Alle alte cariche religiose non sono andate a genio diverse scoperte di Galilei e meno ancora due scritti: “Saggiatore”, in cui polemizza contro le balzane teorie professate dal gesuita Orazio Grassi, teorie che, con le conoscenze acquisite nel corso degli anni nell’ambito dell’astronomia, non risulteranno poi così strampalate; “Dialogo sopra i due massimi sistemi del mondo”, vale a dire il tolemaico e il copernicano. La pubblicazione di questi suoi studi portano Galilei diritto al processo, insomma due opere galeotte, soprattutto la seconda, dove lo studioso, in buona fede, pensa di esprimere considerazioni di tipo metodologico, incoraggiato anche dall’ascesa al pontificato del cardinale Barberini, divenuto poi Urbano VIII, il quale gli aveva sempre mostrato accondiscendenza. Per quale motivo Galilei, scienziato e uomo di fede entra in polemica contro la Chiesa e i teologi? Ė presto detto, il risultato delle opere di Galilei è la difesa della libertà della scienza, baluardo dell’indipendenza del nuovo sapere, Galilei non ammette ingerenze esterne. Da uomo di fine intelletto intuisce che la lotta per l’autonomia della scienza è un’esigenza storica di fondamentale importanza perché ne va di mezzo il futuro dell’umanità intera. Da ciò scaturisce la battaglia combattuta su due fronti, quello dell’autorità religiosa, impersonata dalla Chiesa, e quello dell’autorità culturale, impersonata dagli aristotelici.

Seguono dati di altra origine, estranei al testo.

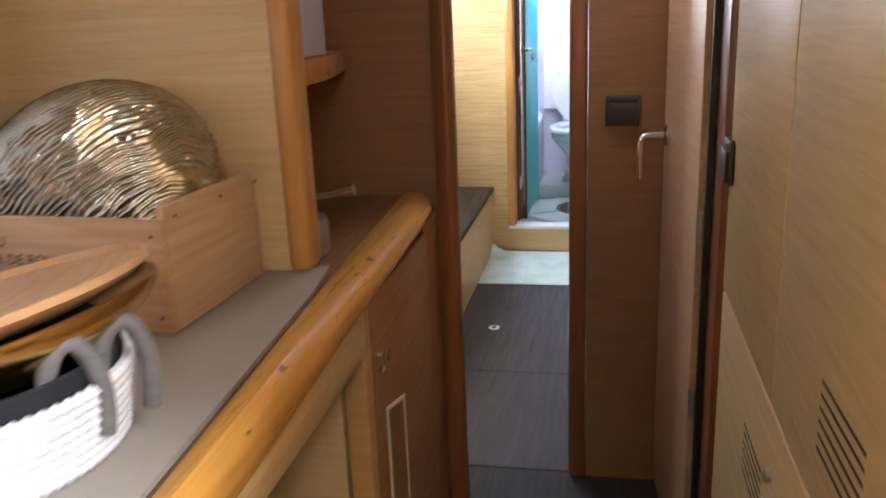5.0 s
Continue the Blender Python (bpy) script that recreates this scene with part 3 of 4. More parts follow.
solo("plastic_bag", moved(bm_rings([[(0.05 * math.cos(a) * r * (1 + 0.2 * math.sin(5 * a + z * 60)), 0.05 * math.sin(a) * r, z) for a in [2 * math.pi * k / 18 for k in range(18)]] for z, r in ((0, 0.9), (0.02, 1.1), (0.05, 0.8), (0.07, 0.4))]), pose(0.15, 2.745, 0.098)), plain("blue_film", (0.10, 0.28, 0.45), 0.2), "crumpled pale blue plastic bag", "bag")


# ---- things on the counter ----
def loop_rect(x0, x1, y0, y1, z, r, n=10):
    pts = []
    for k, (cx, cy) in enumerate(((x1 - r, y1 - r), (x0 + r, y1 - r), (x0 + r, y0 + r), (x1 - r, y0 + r))):
        for j in range(n + 1):
            a = math.pi / 2 * (k + j / n)
            pts.append((cx + r * math.cos(a), cy + r * math.sin(a), z))
    return pts


def resample(pts, n):
    pts = [Vector(p) for p in pts]
    seg = [(pts[(i + 1) % len(pts)] - p).length for i, p in enumerate(pts)]
    tot, out = sum(seg), []
    for k in range(n):
        d, i = tot * k / n, 0
        while d > seg[i] and i < len(seg) - 1:
            d -= seg[i]
            i += 1
        out.append(pts[i].lerp(pts[(i + 1) % len(pts)], d / max(seg[i], 1e-9)))
    return out


def weave(outline, z0, z1, rows, r, amp, flare=0.0, posts=40, n=120, skip=None):
    """Strands woven in and out of posts, row over row. outline(z, grow) gives the loop."""
    bms = []
    for k in range(rows):
        f = k / max(1, rows - 1)
        z = z0 + (z1 - z0) * f
        loop = resample(outline(z, flare * f), n)
        cen = sum(loop, Vector()) / n
        pts = []
        for i, p in enumerate(loop):
            d = Vector((p.x - cen.x, p.y - cen.y, 0)).normalized()
            s = math.sin(math.pi * posts * i / n + math.pi * (k % 2))
            pts.append(p + d * amp * s + Vector((0, 0, 0.0006 * math.sin(i * 1.7 + k))))
        if skip:
            run = []
            for p in pts + [pts[0]]:
                if skip(p):
                    if len(run) > 2:
                        bms.append(bm_tube(run, r, 5))
                    run = []
                else:
                    run.append(p)
            if len(run) > 2:
                bms.append(bm_tube(run, r, 5))
        else:
            bms.append(bm_tube(pts, r, 5, closed=True))
    return bms


def woven(name, bms, mat, parent):
    for b in bms:
        part(name, b, mat, parent)


# rattan tray with cut handles
rt = thing("rattan_tray", (0.06, 2.22, 0.885), "reddish-brown woven rattan serving tray with handle holes", "tray")
MR = pose(0.078, 2.214, 0, 0, 0, -2)


def rt_loop(z, g):
    return [MR @ Vector(p) for p in loop_rect(-0.135 - g, 0.135 + g, -0.098 - g, 0.098 + g, z, 0.02)]


def in_handle(p):
    q = MR.inverted() @ p
    return 0.909 < p.z < 0.924 and q.x > 0 and abs(q.y) < 0.042


woven("strand", weave(rt_loop, 0.889, 0.927, 11, 0.0027, 0.0020, 0.007, 150, 640, in_handle), rattan, rt)
part("base", moved(bm_box(-0.137, 0.137, -0.100, 0.100, 0.885, 0.890, 0.002), MR), rattan, rt)
part("rim", bm_tube(resample(rt_loop(0.931, 0.008), 90), 0.006, 8, closed=True), rattan, rt)
for s in (-1, 1):
    part("handle_wrap", bm_tube([MR @ Vector((0.139, 0.047 * s, 0.902)), MR @ Vector((0.142, 0.047 * s, 0.918)), MR @ Vector((0.144, 0.047 * s, 0.931))], 0.007, 8), rattan, rt)

dish = thing("white_dish", (0.103, 2.212, 0.89), "round white shallow dish with straight sides", "dish")
part("bowl", bm_lathe(0.108, 2.216, [(0.082, 0.891), (0.087, 0.894), (0.089, 0.90), (0.092, 0.938), (0.090, 0.942), (0.087, 0.939), (0.084, 0.930), (0.02, 0.928)], 48), ceramic, dish)

def pastel_print():
    m, nt, bs = mat_new("pastel_print")
    n = noise_tex(nt, coords(nt), 16, 3, 0.5, 1.0)
    nt.links.new(ramp(nt, n, [(0.30, (0.16, 0.42, 0.36)), (0.44, (0.66, 0.68, 0.60)), (0.56, (0.72, 0.70, 0.62)), (0.64, (0.52, 0.22, 0.12)), (0.72, (0.20, 0.45, 0.42))]), bs.inputs["Base Color"])
    bs.inputs["Roughness"].default_value = 0.35
    return m


# grey willow wreath and brown basket under the white tray
wl = thing("willow_wreath", (0.105, 1.962, 0.885), "rough wreath of twisted grey willow twigs", "wreath")
rng = random.Random(5)
for k in range(130):
    a0 = rng.uniform(0, 6.28)
    span = rng.uniform(1.5, 3.4)
    rad = rng.uniform(0.065, 0.096)
    zc = rng.uniform(0.902, 0.958)
    ph = rng.uniform(0, 6.28)
    path = [(0.128 + (rad + 0.006 * math.sin(3 * a + ph)) * math.cos(a), 2.008 + (rad + 0.006 * math.cos(4 * a + ph)) * math.sin(a), zc + 0.014 * math.sin(5 * a + ph)) for a in [a0 + span * j / 14 for j in range(15)]]
    part("twig", bm_tube(path, rng.uniform(0.003, 0.0048), 6), willow, wl)
wb = thing("wicker_basket", (0.06, 2.05, 0.96), "shallow brown woven wicker basket under the white tray", "basket")


def wb_loop(z, g):
    return [(x, y, z) for x, y, z in loop_rect(-0.08 - g, 0.155 + g, 1.90 - g, 2.165 + g, z, 0.05)]


woven("strand", weave(wb_loop, 0.953, 0.975, 6, 0.0035, 0.002, 0.0, 60, 180), rattan_dark, wb)
part("panel", bm_box(-0.075, 0.15, 1.905, 2.16, 0.955, 0.974, 0.01), rattan_dark, wb)

wt = thing("white_tray", (0.02, 2.0, 0.978), "white lacquered wooden tray with oval handle holes", "tray")
part("base", bm_box(-0.17, 0.165, 1.80, 2.195, 0.9795, 0.985), plain("grey_tray_floor", (0.40, 0.37, 0.32), 0.5), wt)
part("side", bm_box(-0.17, 0.165, 2.1965, 2.205, 0.9795, 1.025, 0.001), white_lacquer, wt)
part("side", bm_box(-0.17, 0.165, 1.79, 1.7985, 0.9795, 1.025, 0.001), white_lacquer, wt)
part("side", bm_box(-0.18, -0.1715, 1.79, 2.205, 0.9795, 1.025, 0.001), white_lacquer, wt)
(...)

Galilei ha pagato a caro prezzo la scelta di voler esprimere liberamente il suo pensiero di uomo e scienziato, addirittura in una lettera scritta a Madama Cristina osa affermare che la Bibbia ci insegna “come si vadia al cielo, e non come vadia il cielo”. A quanto pare su temi così scottanti le idee e le prese di posizioni dello studioso sono molto chiare.
Chissà se con il senno di poi Galilei si sarebbe ugualmente cimentato in tali dissertazioni?